Washington Nationals vs Los Angeles Dodgers
Two teams that expect to be here meet in what could be the pick of the matchups. The Nationals big star, reigning MVP Bryce Harper, has had a down year but remains a big threat, with the slack in his production taken up by Daniel Murphy (.347 average, 25 HR, 104 RBI) who will look to replicate last year’s postseason exploits (when he was with the Mets). The loss of catcher Wilson Ramos to an ACL tear in the last week of the season is a big loss though. On the pitching side Max Scherzer (20-7, 2.96 ERA) and Tanner Roark give a nice 1-2 punch, while midseason acquisition Mark Melancon has stabilised what was a shaky bullpen. Manager Dusty Baker has been here many times before as well.
The Dodgers have rattled through so many players it’s hard to keep up. They are a veteran club though, with a roster full of guys such as Chase Utley, Howie Kendricks, and Adrian Gonzalez who have been on this stage before, even if a rookie (albeit one likely to be voted Rookie of the Year in a landslide) in shortstop Corey Seager (.308 average, 26 HR) has been their best player all year. The Dodgers have used no fewer than 15 different starting pitchers but it’s their big gun, Clayton Kershaw, that first-year manager Dave Roberts will turn to start Game 1 with Rich Hill, acquired at the trade deadline from Oakland, likely to follow in Game 2.

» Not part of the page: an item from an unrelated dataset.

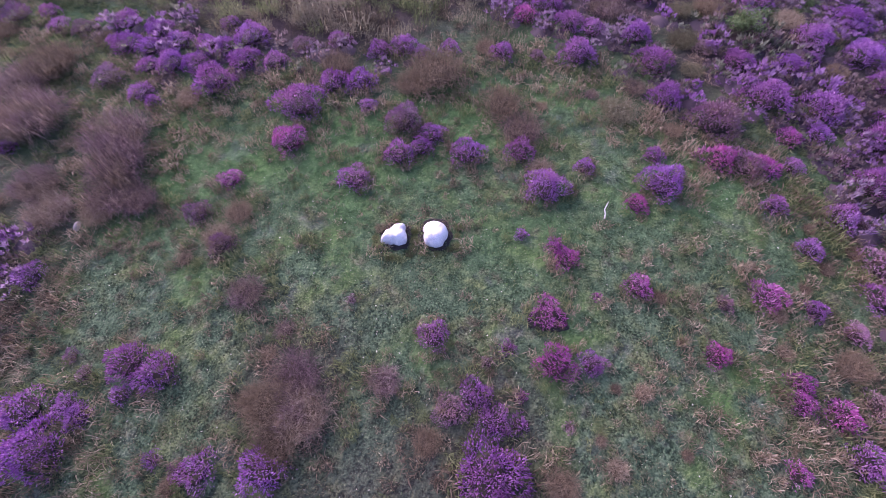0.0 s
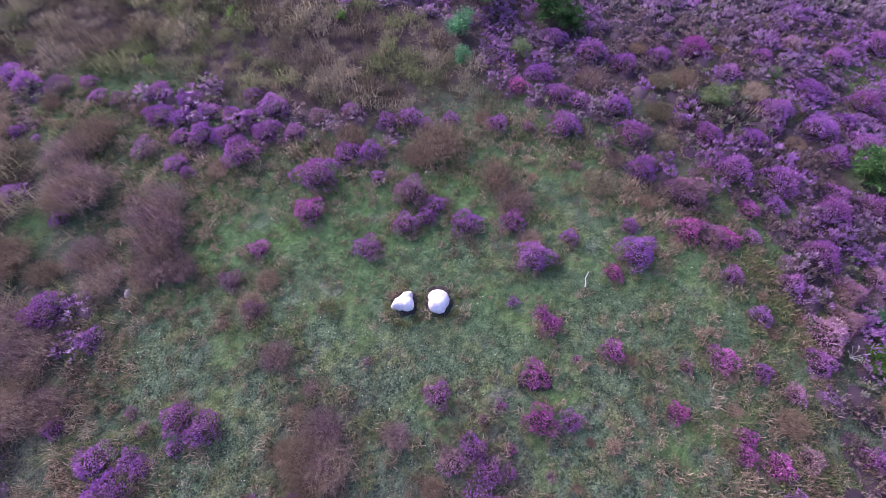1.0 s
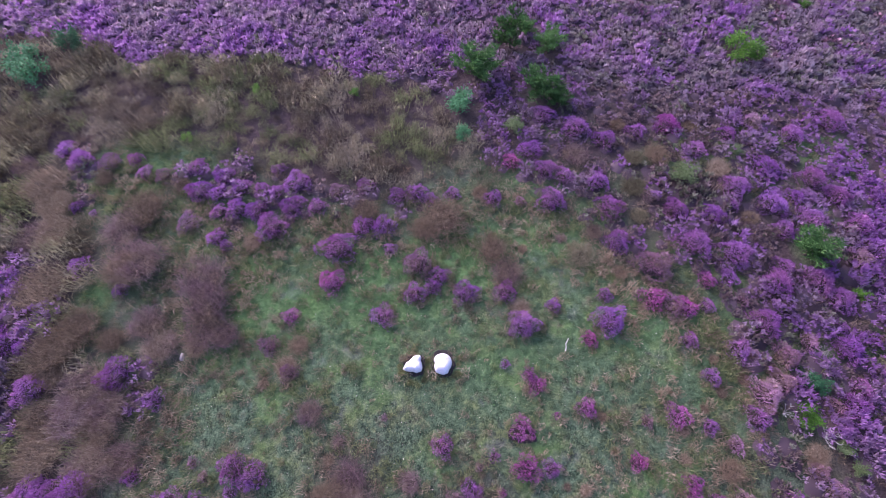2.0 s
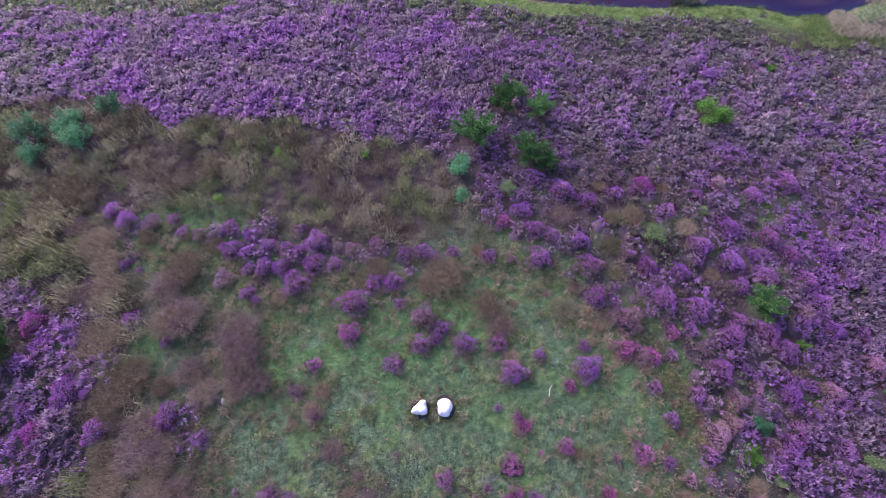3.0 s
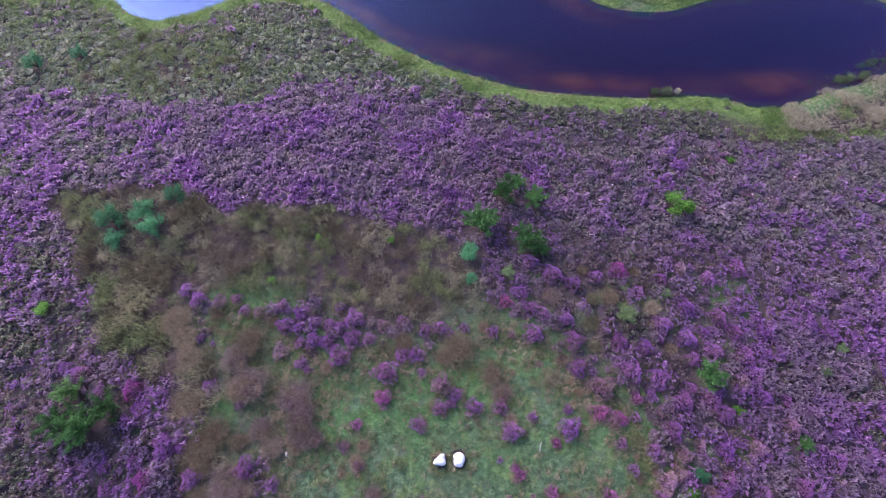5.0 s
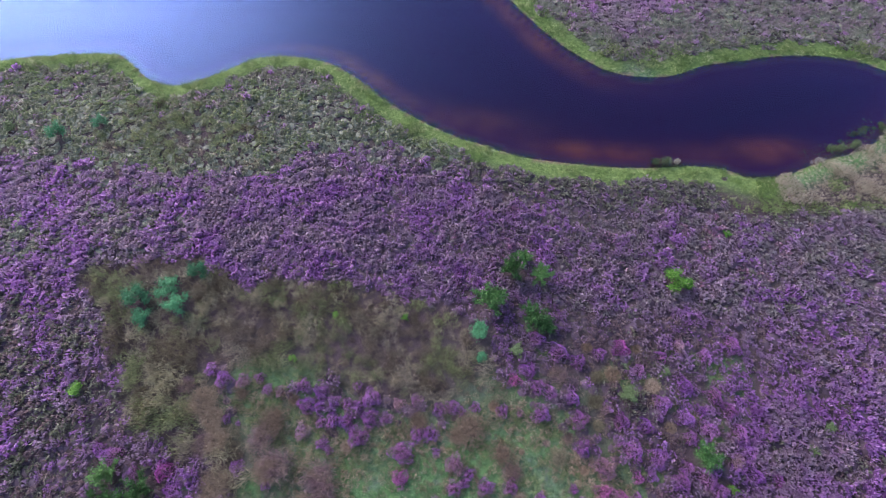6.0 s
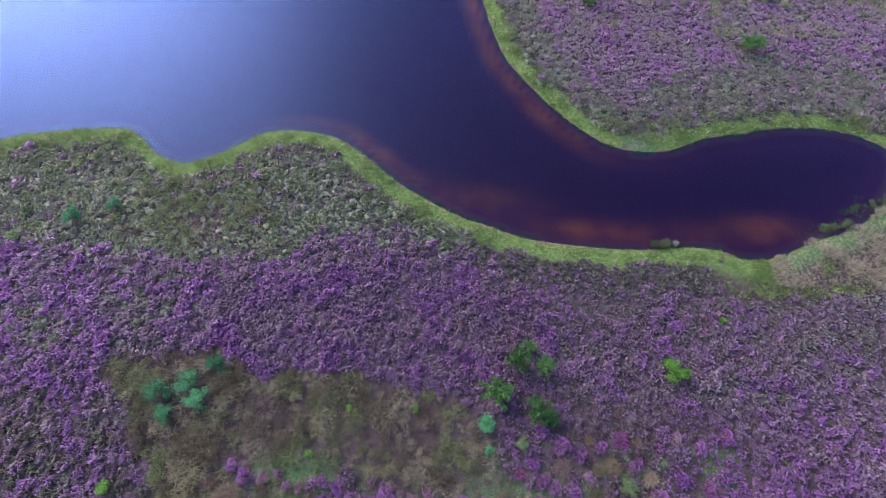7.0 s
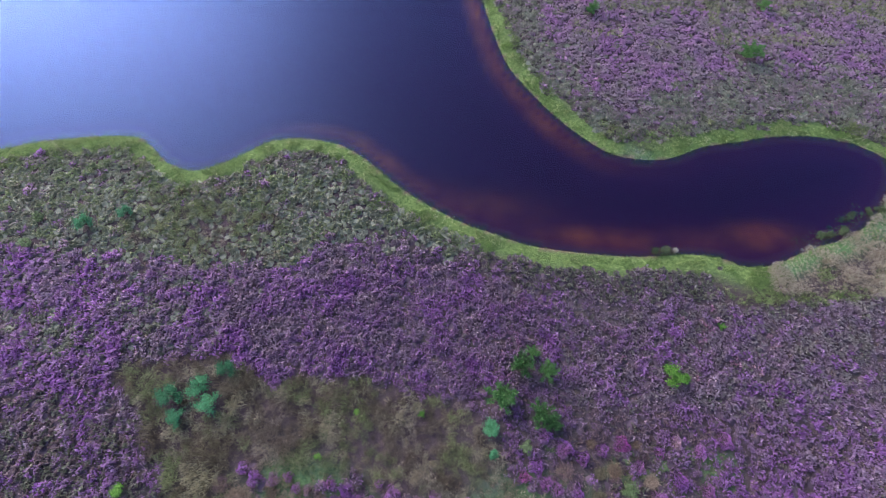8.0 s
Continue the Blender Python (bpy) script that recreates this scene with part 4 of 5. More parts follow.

Chicago Cubs vs wildcard winner
Is this the year the Curse gets broken? The Cubs last won the World Series all the way back in 1908 and arguably this year’s team is as good as they’ve had since. Their offense is paced by young stars Anthony Rizzo (32 HR, 109 RBI), Kris Bryant (39 HR, 102 RBI) and Addison Russell (21 HR, 93 RBI), with experience provided by veterans like Dexter Fowler, David Ross, and Ben Zobrist who won a title last year with Kansas City. Veteran Jon Lester (who won titles in 2007 and 2013 with Boston and went 19-5 with a 2.44 ERA this year) heads a rotation with breakout star Kyle Hendricks, Jake Arrieta and John Lackey to follow. Manager Joe Madden is perhaps the best unconventional thinker in the game and renowned for coaxing the best of his considerable arsenal of role players where Javier Baez and Jorge Soler are key contributors, but it might be how he manages their at times shaky bullpen that determines if ‘Next Year’ finally becomes ‘This Year’ in the Windy City.